I teach lighting design, advanced lighting design (and) drafting, which is a graphics class. A new class we're working on now is electricity for the entertainment technician.

What shows have you worked on here?
I work on all of them because if I'm not lighting them I'm mentoring the lighting designers on them, so I did the designs for the "Music Man" and for "Rum and Coke." Right now I'm working on the designs for two Shakespearian shows – one's a Shakespeare, one's a Shakespeare-esque show – which are called "The Taming of the Shrew" and "The Tamer Tamed."

What goes into creating lighting design?  
It's a long process. Here at the School of Theatre Arts we do what we call the 12-week process, which starts with the director coming into the room and saying, "This is kind of what I'm thinking. This is what I want to do." Then there are 12 weeks of meetings and brainstorming and coming up with ideas and demonstrations, and then eventually there's drawings and then hanging the lights, focusing the lights, programming the lights and then doing the show, which is the only part that the audience sees.

How did you start doing this?
When I was in high school I wasn't very challenged by high school and I wanted something else to do. Somebody said, "Why don't you go to the community theater because you seem to have some artistic skills and see what happens?" So I went down to the local community theater and they put me to work. They had me taking these foam core pieces of board and cutting holes in them and putting Christmas tree lights in them, and I had no idea why I was doing that but that's what I did for evenings and weekends, on and on and on. Eventually they said, "Hey, you're a pretty hard worker. Do you want to run a follow spot(light) for a show?" ... It turned out that the show was "Cabaret," which is still my favorite show, and on opening night I was running this follow spot and making sure that Sally Boles was lit as she was singing "Life is a Cabaret," and she belts out those last few words and the lights on stage, and those Christmas tree lights that I spent days and days doing, started chasing and she was singing and the audience went wild and I was hooked. That was at (age) 15 and I've been doing it ever since.

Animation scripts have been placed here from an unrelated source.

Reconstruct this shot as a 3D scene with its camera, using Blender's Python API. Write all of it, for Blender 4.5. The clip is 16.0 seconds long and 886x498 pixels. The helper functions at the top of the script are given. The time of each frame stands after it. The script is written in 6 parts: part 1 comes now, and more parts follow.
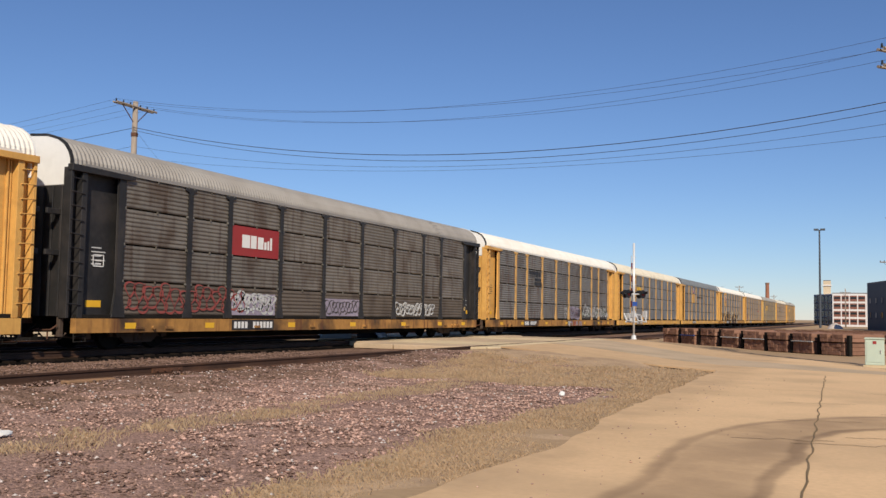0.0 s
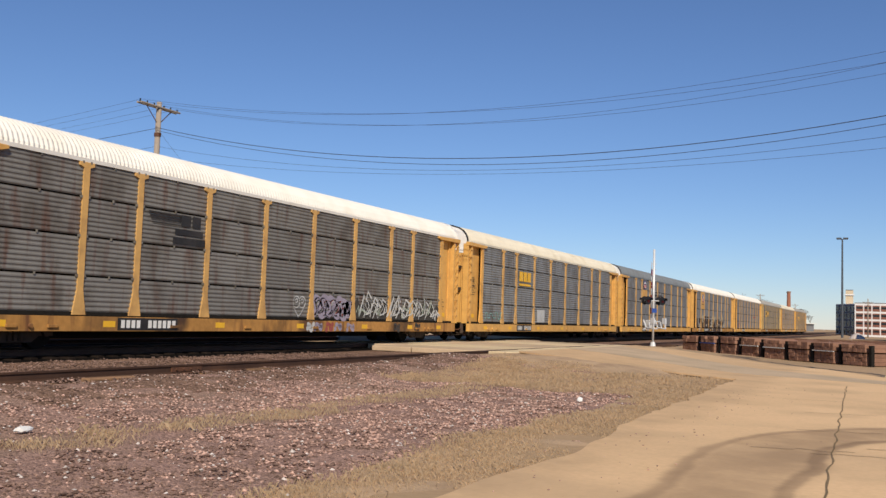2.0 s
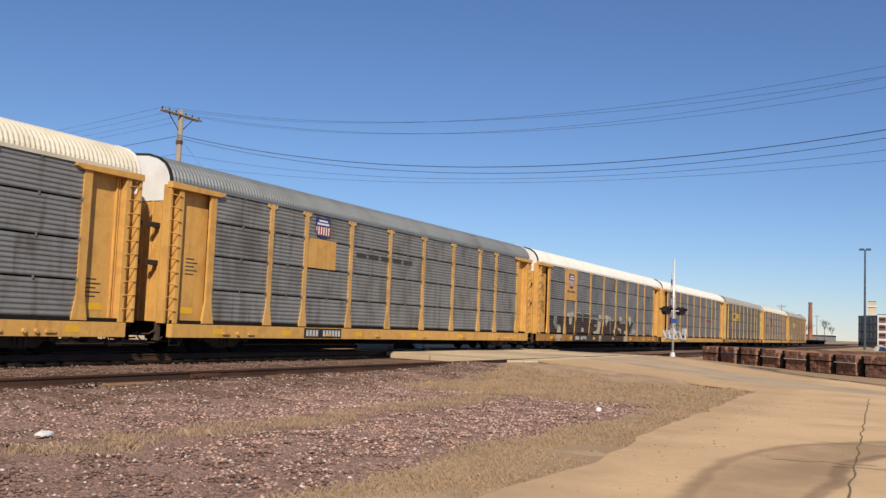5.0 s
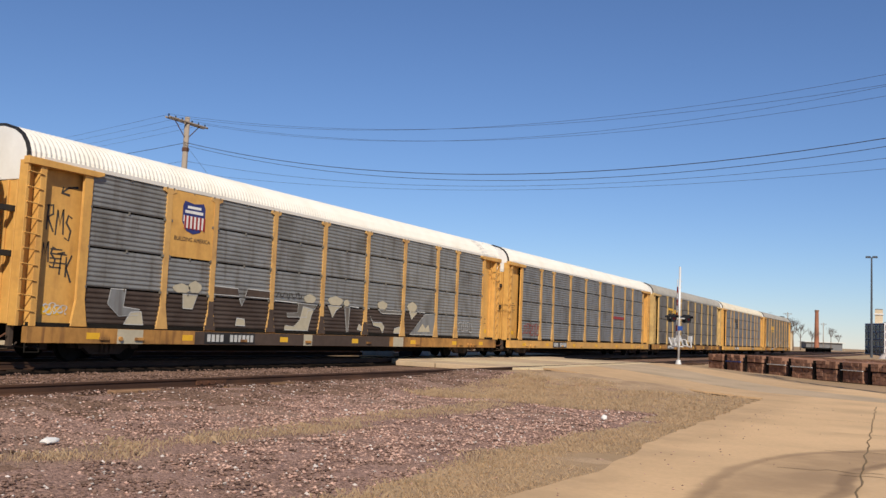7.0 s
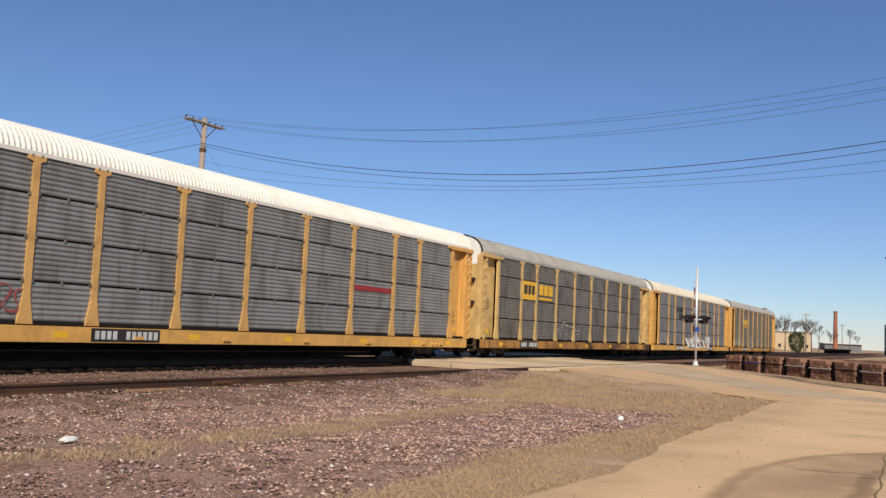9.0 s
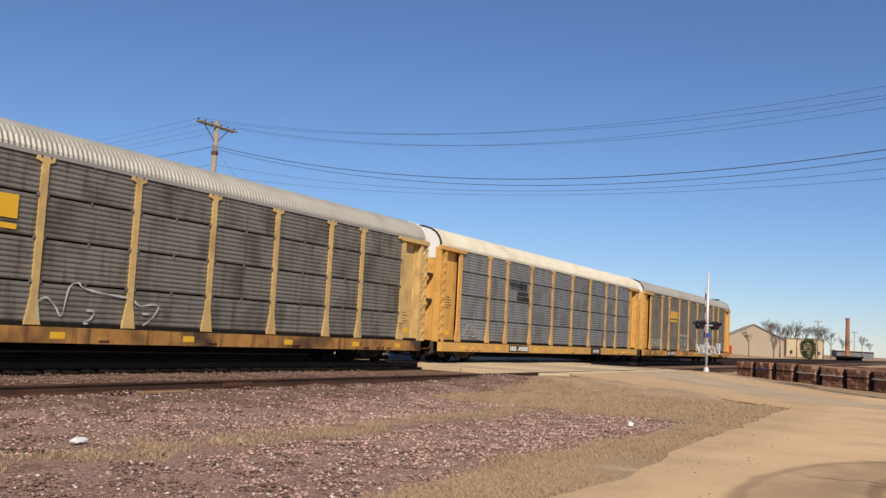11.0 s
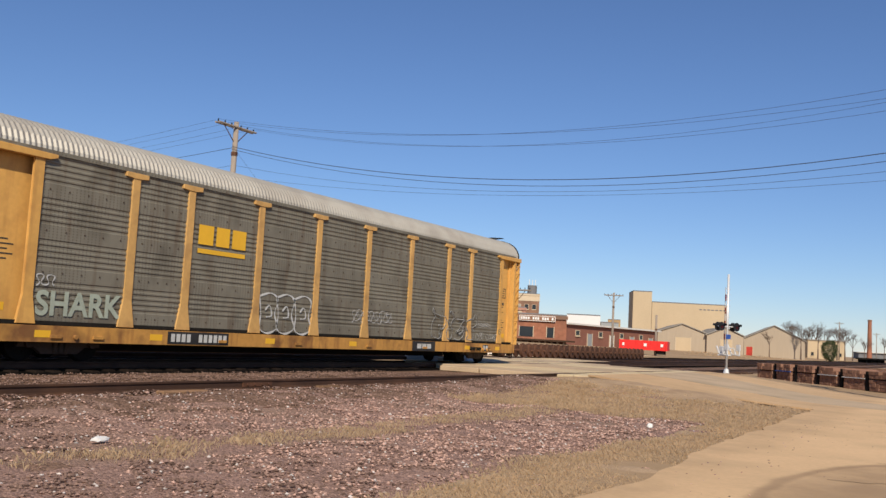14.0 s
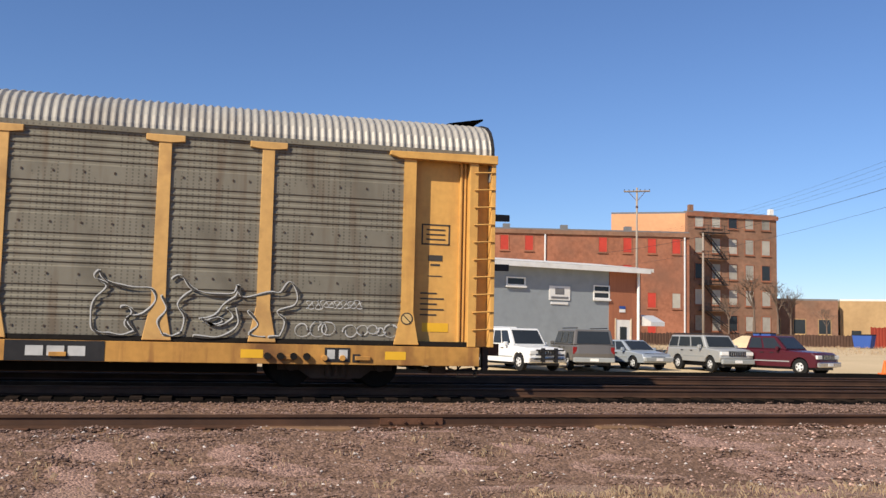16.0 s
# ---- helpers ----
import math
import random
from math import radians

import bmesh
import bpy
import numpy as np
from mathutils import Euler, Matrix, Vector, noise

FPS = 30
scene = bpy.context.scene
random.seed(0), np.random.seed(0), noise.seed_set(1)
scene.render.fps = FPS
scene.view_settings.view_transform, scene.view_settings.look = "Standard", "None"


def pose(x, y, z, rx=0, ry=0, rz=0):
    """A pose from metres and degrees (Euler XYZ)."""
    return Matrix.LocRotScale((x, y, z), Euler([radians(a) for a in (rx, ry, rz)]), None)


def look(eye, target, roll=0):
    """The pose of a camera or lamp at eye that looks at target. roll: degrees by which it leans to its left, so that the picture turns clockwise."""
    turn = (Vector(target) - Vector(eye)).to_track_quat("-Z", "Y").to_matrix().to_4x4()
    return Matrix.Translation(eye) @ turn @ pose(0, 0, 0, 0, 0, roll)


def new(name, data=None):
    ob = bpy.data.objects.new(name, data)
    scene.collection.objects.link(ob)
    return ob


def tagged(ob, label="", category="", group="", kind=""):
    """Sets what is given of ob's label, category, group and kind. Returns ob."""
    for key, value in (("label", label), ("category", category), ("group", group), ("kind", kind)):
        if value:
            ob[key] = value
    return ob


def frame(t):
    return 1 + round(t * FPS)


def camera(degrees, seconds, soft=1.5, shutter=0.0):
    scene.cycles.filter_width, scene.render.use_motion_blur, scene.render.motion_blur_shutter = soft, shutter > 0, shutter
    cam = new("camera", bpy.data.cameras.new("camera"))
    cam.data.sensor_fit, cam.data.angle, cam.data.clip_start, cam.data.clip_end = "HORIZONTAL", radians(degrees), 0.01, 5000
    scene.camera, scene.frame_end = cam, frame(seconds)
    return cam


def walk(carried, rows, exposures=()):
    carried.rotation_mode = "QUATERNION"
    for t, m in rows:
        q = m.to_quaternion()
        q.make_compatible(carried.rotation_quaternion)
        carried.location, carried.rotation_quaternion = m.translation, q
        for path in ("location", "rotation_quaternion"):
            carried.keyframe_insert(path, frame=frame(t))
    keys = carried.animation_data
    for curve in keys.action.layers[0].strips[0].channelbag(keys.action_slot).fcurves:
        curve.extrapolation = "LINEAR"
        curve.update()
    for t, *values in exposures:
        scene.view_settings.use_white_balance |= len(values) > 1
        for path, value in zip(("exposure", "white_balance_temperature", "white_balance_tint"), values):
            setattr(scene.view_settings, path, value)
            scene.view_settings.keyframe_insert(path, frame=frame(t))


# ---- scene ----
# ---------------------------------------------------------------- camera and its walk
CAM_H = 1.15
EYE_ROWS = (
    (0.0, 24.52, 3.97, -0.98), (0.5, 22.33, 3.82, -1.46), (1.0, 22.44, 4.42, -1.46), (1.5, 23.83, 4.44, -1.95),
    (2.0, 25.72, 4.16, -1.88), (2.5, 26.23, 4.38, -1.8), (3.0, 26.2, 4.58, -1.93), (3.5, 26.11, 4.61, -2.0),
    (4.0, 26.37, 4.45, -2.15), (6.5, 27.29, 5.08, -2.32), (7.0, 27.26, 5.06, -2.41), (7.5, 27.2, 5.04, -2.46),
    (8.0, 27.48, 5.03, -2.44), (8.5, 27.92, 5.0, -2.44), (11.0, 28.91, 5.26, -2.97), (11.5, 29.04, 5.29, -2.96),
    (12.0, 29.38, 5.37, -2.94), (12.5, 29.55, 5.35, -2.95), (13.0, 29.8, 5.3, -3.06), (13.5, 29.89, 5.27, -3.05),
    (14.0, 30.05, 5.24, -3.13), (14.5, 31.07, 5.26, -3.1), (15.0, 36.8, 5.39, -3.33), (15.2, 42.63, 5.45, -3.35),
    (15.4, 48.55, 5.6, -3.6), (15.6, 56.0, 5.62, -3.72), (15.8, 65.12, 5.42, -2.7), (16.0, 75.3, 5.14, -1.27))
cam = camera(50.72, 16.0, soft=1.45)
walk(cam, [(t, pose(-0.0045 * max(0.0, yaw - 30.0), 0, CAM_H, 0, 0, yaw) @ pose(0, 0, 0, 90 + pitch) @ pose(0, 0, 0, 0, 0, -roll))
           for t, yaw, pitch, roll in EYE_ROWS], exposures=((0.0, 0.0), (15.5, 0.0), (16.0, 0.35)))

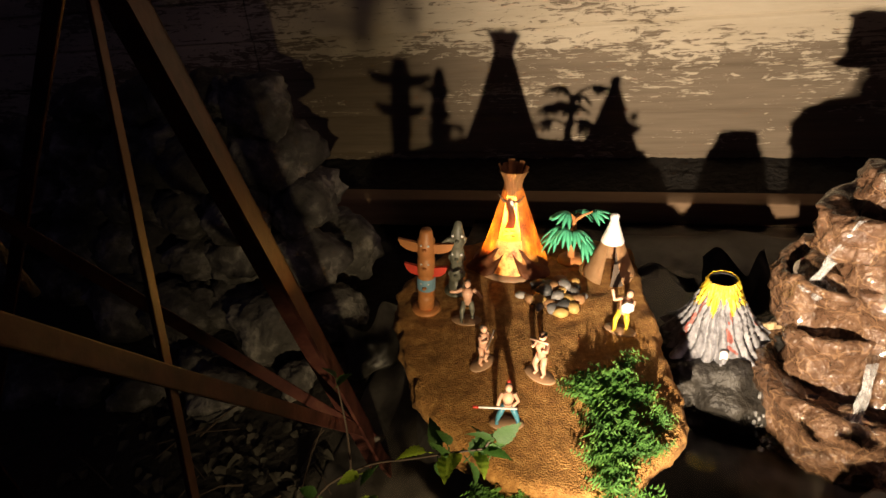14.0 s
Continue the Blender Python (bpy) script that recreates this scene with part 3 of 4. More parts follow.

How important are the lights in a show?
It's a big deal. A lighting designer's primary responsibility is to decide how the show is going to be revealed, in terms of the location, the time of day, the emotion that you want to present, the most important goal being to support the arc of the story, the intention of the material. So it's not just about hanging some lights and turning them on.

Is there anything new going on with technology in your field?
Yeah, right now it's actually really exciting. We're bringing in some new LED technology. ... To actually use them (LEDs) to light people or scenery is something that we haven't really come around to making work yet, and now there's actually a group of lights that are doing it pretty well and we're getting some of them. ... The great thing about LEDs is they use 150 watts per fixture, and it replaces units that will use 3,000 watts, so we're going green, which we really love.

Have you done any cool lighting effects you're especially proud of?
I did a show when I was working in Miami, and we wanted to do a full moon eclipse on stage over the entire course of the show, so at the climax of the show the moon was eclipsed and then it faded off. ... The moon was (a circle of light on a backdrop and was) 10 feet wide, so it was huge, and then to create the eclipse we put a 10-foot diameter cardboard disc on a curtain track and somebody sat with a little handle and made this thing go across the light over the course of an hour and a half. ... We tried all kinds of complicated things but the simplest ended up being the best.

Have you ever been on stage or do you prefer to stay behind the scenes?
When I was in college I was on stage a couple times but only because I was forced. I never wanted to be on stage. I have a bachelor of fine arts in drama so I had to be on stage as part of the curriculum a couple of times. But, no, I don't like being up there.